* **Given exercise**: Leave out any picture and return the remaining listing below exactly as given.

* **Source material**:
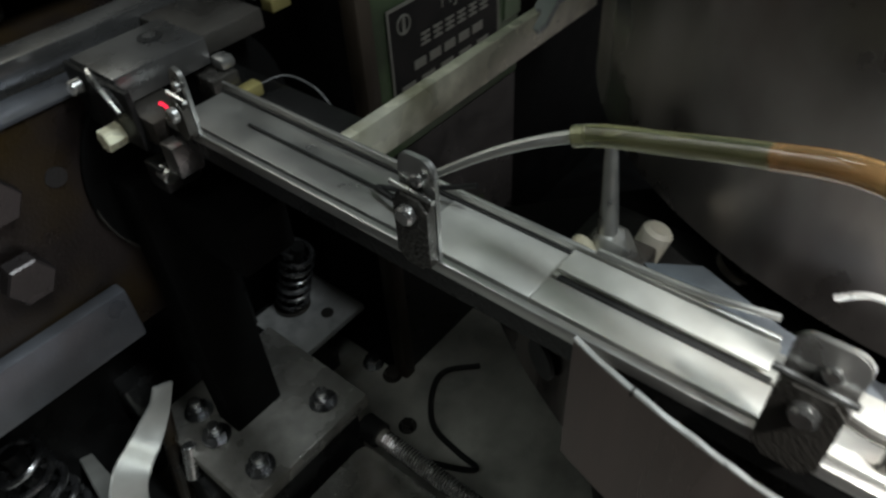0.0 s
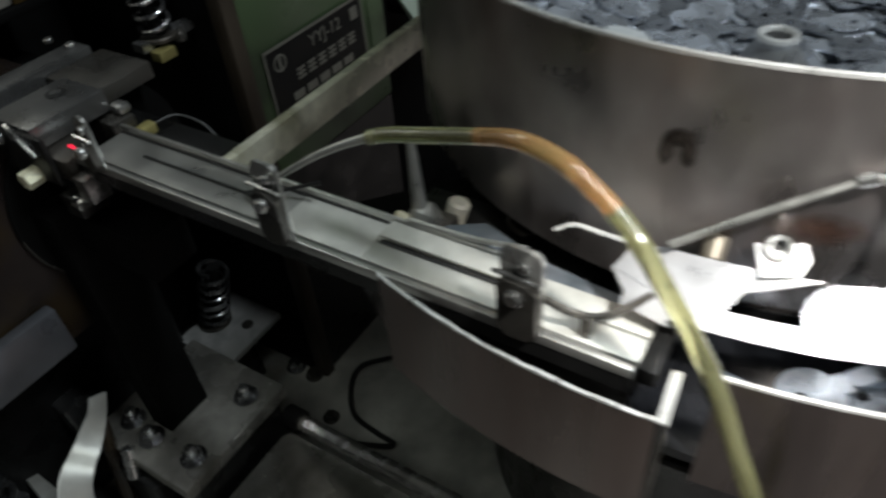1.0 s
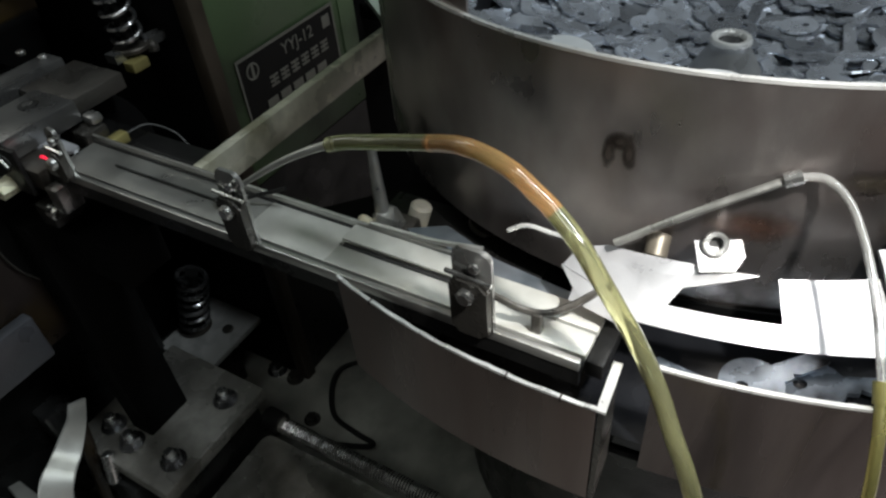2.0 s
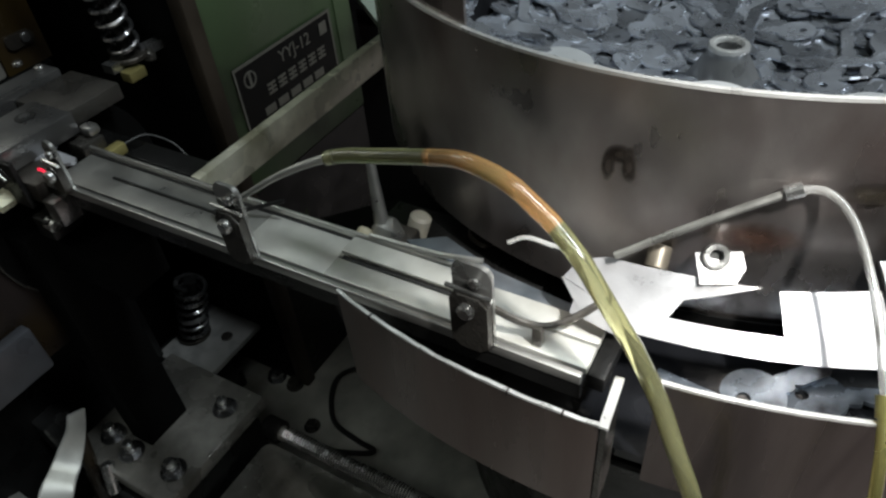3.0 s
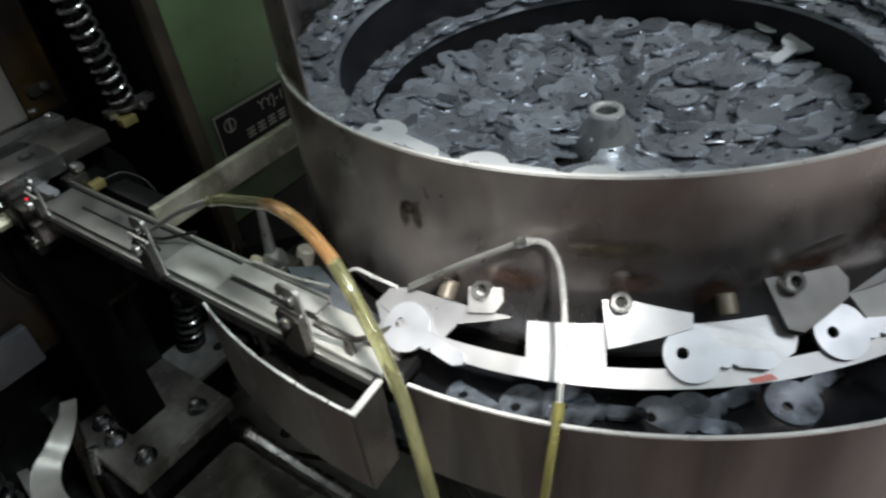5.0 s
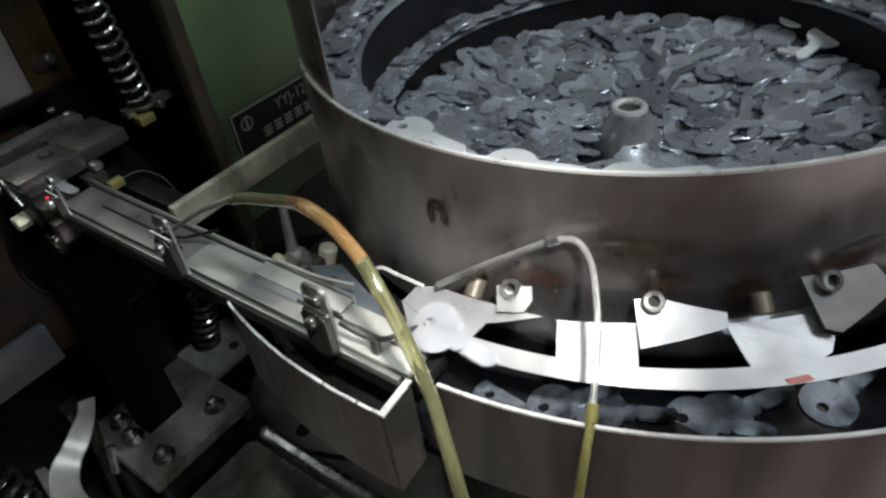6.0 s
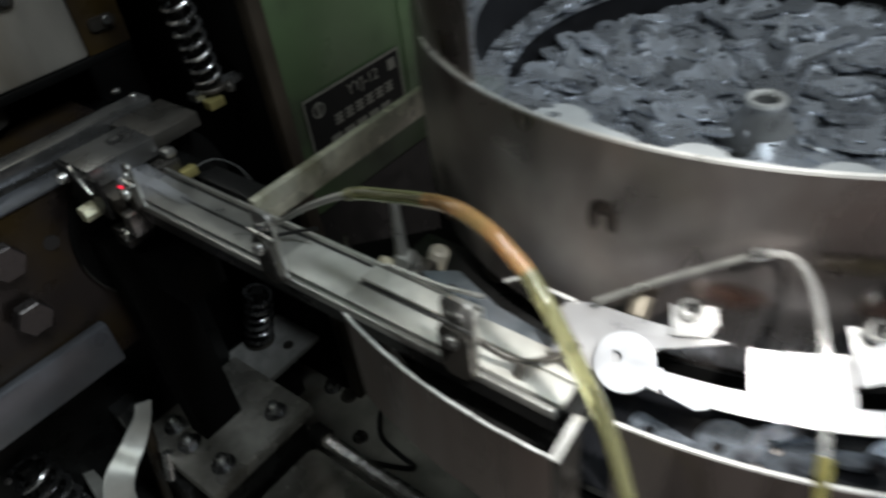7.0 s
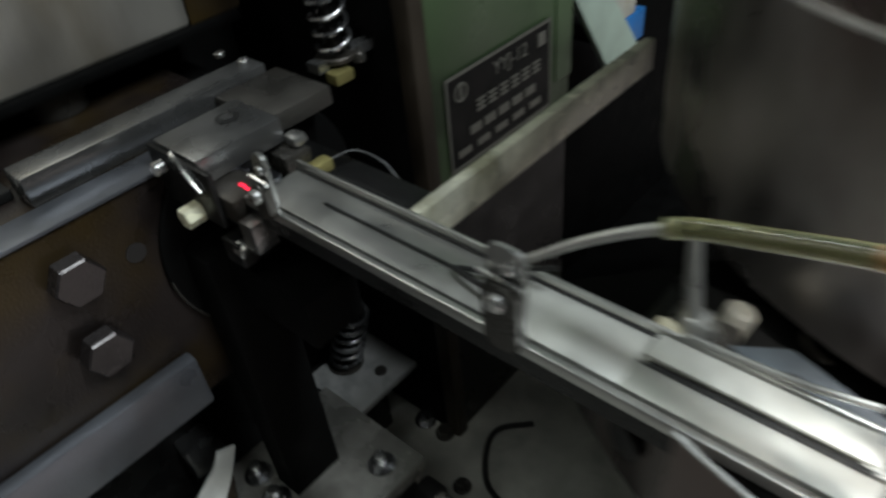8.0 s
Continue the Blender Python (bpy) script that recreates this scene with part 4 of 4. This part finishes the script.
# ---- what moves ----
FEED = [key_blank(WORLD, "grey key blank sliding along the track", "key blanks on the track") for _ in range(6)]


def on_track(a):
    """A key blank lying on the sloping track at that angle, its bow ahead and its edge on the lip."""
    a += 1.1
    r = 0.2545 + 0.0065 * max(0.0, min(1.0, (-110 - a) / 12))     # it slides outwards at the drop point
    swing = 0.14 + 0.02 * max(0.0, min(1.0, (-116 - a) / 10))
    out = Vector((math.cos(radians(a)), math.sin(radians(a)), 0))
    normal = Vector((0.562 * out.x, 0.562 * out.y, 0.827))
    along = Vector((-out.y, out.x, 0))          # the blade trails behind
    side = normal.cross(along)
    along = (along * math.cos(swing) - side * math.sin(swing)).normalized()
    side = normal.cross(along)
    m = Matrix((along, side, normal)).transposed().to_4x4()
    m.translation = cone(a, r, 0.0021)
    return m


def in_chute(y):
    """A key blank lying flat in the chute, y metres along it."""
    return PRESS @ pose(-0.2735, y, 0.8975, 0, 0, -90)


def motions():
    walk(RAM, [(t, RAM.matrix_basis @ Matrix.Translation((0, 0, dz))) for t, dz in (
        (0.0, 0.040), (0.3, 0.014), (0.5, 0.002), (0.75, 0.018), (1.0, 0.044), (1.3, 0.036), (1.6, 0.004), (1.8, 0.010), (2.1, 0.044), (2.4, 0.038), (2.75, 0.004), (3.0, 0.004), (3.2, 0.036), (3.4, 0.046),
        (3.7, 0.022), (4.0, 0.002), (4.25, 0.018), (4.6, 0.046), (4.8, 0.034), (5.0, 0.006), (5.2, 0.0), (5.45, 0.018), (5.75, 0.046), (6.0, 0.032), (6.25, 0.002), (6.5, 0.0), (6.8, 0.033), (7.0, 0.047), (7.2, 0.035), (7.4, 0.018), (7.55, 0.010), (7.8, 0.021), (8.0, 0.036))])
    # each key blank: its times and angles on the track, then the slide down the chute
    plans = [
        ([(0.0, -64), (0.5, -89), (1.0, -114), (1.28, -128)], 1.4),
        ([(0.0, 60), (1.0, 20), (2.0, -22), (3.0, -69), (3.6, -98.8), (4.2, -128.3), (5.25, -128.3)], 5.4),
        ([(0.0, 90), (1.0, 50), (2.0, 10), (3.0, -37), (3.6, -67), (4.2, -96.7), (5.25, -96.7), (5.75, -128)], 5.88),
        ([(0.0, 105), (1.0, 65), (2.0, 25), (3.0, -22), (3.6, -52), (4.2, -80.8), (5.25, -80.8), (6.0, -128)], 6.12),
        ([(0.0, 140), (1.0, 100), (2.0, 60), (3.0, 12), (3.6, -18), (4.2, -46), (5.25, -46), (6.3, -114.5), (6.5, -123.8), (6.6, -128)], 6.72),
        ([(0.0, 165), (1.0, 125), (2.0, 85), (3.0, 38), (3.6, 8), (4.2, -20), (5.25, -20), (6.3, -89), (6.5, -98.7), (7.0, -125), (7.08, -128)], 7.2)]
    for ob, (track, drop) in zip(FEED, plans):
        rows = [(t, on_track(a)) for t, a in track]
        rows += [(drop, in_chute(0.012)), (drop + 0.1, in_chute(0.085)), (drop + 0.2, in_chute(0.20)), (drop + 0.32, in_chute(0.372))]
        rows = [r for r in rows if r[0] < 8.0] + [(8.0, rows[-1][1])] if rows[-1][0] < 8.0 else [r for r in rows if r[0] <= 8.0]
        if rows[-1][0] < 8.0:
            rows.append((8.0, in_chute(0.372)))
        walk(ob, rows)


motions()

* **Result of this task**:
0.0 s
1.0 s
2.0 s
3.0 s
5.0 s
6.0 s
7.0 s
8.0 s
Continue the Blender Python (bpy) script that recreates this scene with part 4 of 4. This part finishes the script.
# ---- what moves ----
FEED = [key_blank(WORLD, "grey key blank sliding along the track", "key blanks on the track") for _ in range(6)]


def on_track(a):
    """A key blank lying on the sloping track at that angle, its bow ahead and its edge on the lip."""
    a += 1.1
    r = 0.2545 + 0.0065 * max(0.0, min(1.0, (-110 - a) / 12))     # it slides outwards at the drop point
    swing = 0.14 + 0.02 * max(0.0, min(1.0, (-116 - a) / 10))
    out = Vector((math.cos(radians(a)), math.sin(radians(a)), 0))
    normal = Vector((0.562 * out.x, 0.562 * out.y, 0.827))
    along = Vector((-out.y, out.x, 0))          # the blade trails behind
    side = normal.cross(along)
    along = (along * math.cos(swing) - side * math.sin(swing)).normalized()
    side = normal.cross(along)
    m = Matrix((along, side, normal)).transposed().to_4x4()
    m.translation = cone(a, r, 0.0021)
    return m


def in_chute(y):
    """A key blank lying flat in the chute, y metres along it."""
    return PRESS @ pose(-0.2735, y, 0.8975, 0, 0, -90)


def motions():
    walk(RAM, [(t, RAM.matrix_basis @ Matrix.Translation((0, 0, dz))) for t, dz in (
        (0.0, 0.040), (0.3, 0.014), (0.5, 0.002), (0.75, 0.018), (1.0, 0.044), (1.3, 0.036), (1.6, 0.004), (1.8, 0.010), (2.1, 0.044), (2.4, 0.038), (2.75, 0.004), (3.0, 0.004), (3.2, 0.036), (3.4, 0.046),
        (3.7, 0.022), (4.0, 0.002), (4.25, 0.018), (4.6, 0.046), (4.8, 0.034), (5.0, 0.006), (5.2, 0.0), (5.45, 0.018), (5.75, 0.046), (6.0, 0.032), (6.25, 0.002), (6.5, 0.0), (6.8, 0.033), (7.0, 0.047), (7.2, 0.035), (7.4, 0.018), (7.55, 0.010), (7.8, 0.021), (8.0, 0.036))])
    # each key blank: its times and angles on the track, then the slide down the chute
    plans = [
        ([(0.0, -64), (0.5, -89), (1.0, -114), (1.28, -128)], 1.4),
        ([(0.0, 60), (1.0, 20), (2.0, -22), (3.0, -69), (3.6, -98.8), (4.2, -128.3), (5.25, -128.3)], 5.4),
        ([(0.0, 90), (1.0, 50), (2.0, 10), (3.0, -37), (3.6, -67), (4.2, -96.7), (5.25, -96.7), (5.75, -128)], 5.88),
        ([(0.0, 105), (1.0, 65), (2.0, 25), (3.0, -22), (3.6, -52), (4.2, -80.8), (5.25, -80.8), (6.0, -128)], 6.12),
        ([(0.0, 140), (1.0, 100), (2.0, 60), (3.0, 12), (3.6, -18), (4.2, -46), (5.25, -46), (6.3, -114.5), (6.5, -123.8), (6.6, -128)], 6.72),
        ([(0.0, 165), (1.0, 125), (2.0, 85), (3.0, 38), (3.6, 8), (4.2, -20), (5.25, -20), (6.3, -89), (6.5, -98.7), (7.0, -125), (7.08, -128)], 7.2)]
    for ob, (track, drop) in zip(FEED, plans):
        rows = [(t, on_track(a)) for t, a in track]
        rows += [(drop, in_chute(0.012)), (drop + 0.1, in_chute(0.085)), (drop + 0.2, in_chute(0.20)), (drop + 0.32, in_chute(0.372))]
        rows = [r for r in rows if r[0] < 8.0] + [(8.0, rows[-1][1])] if rows[-1][0] < 8.0 else [r for r in rows if r[0] <= 8.0]
        if rows[-1][0] < 8.0:
            rows.append((8.0, in_chute(0.372)))
        walk(ob, rows)


motions()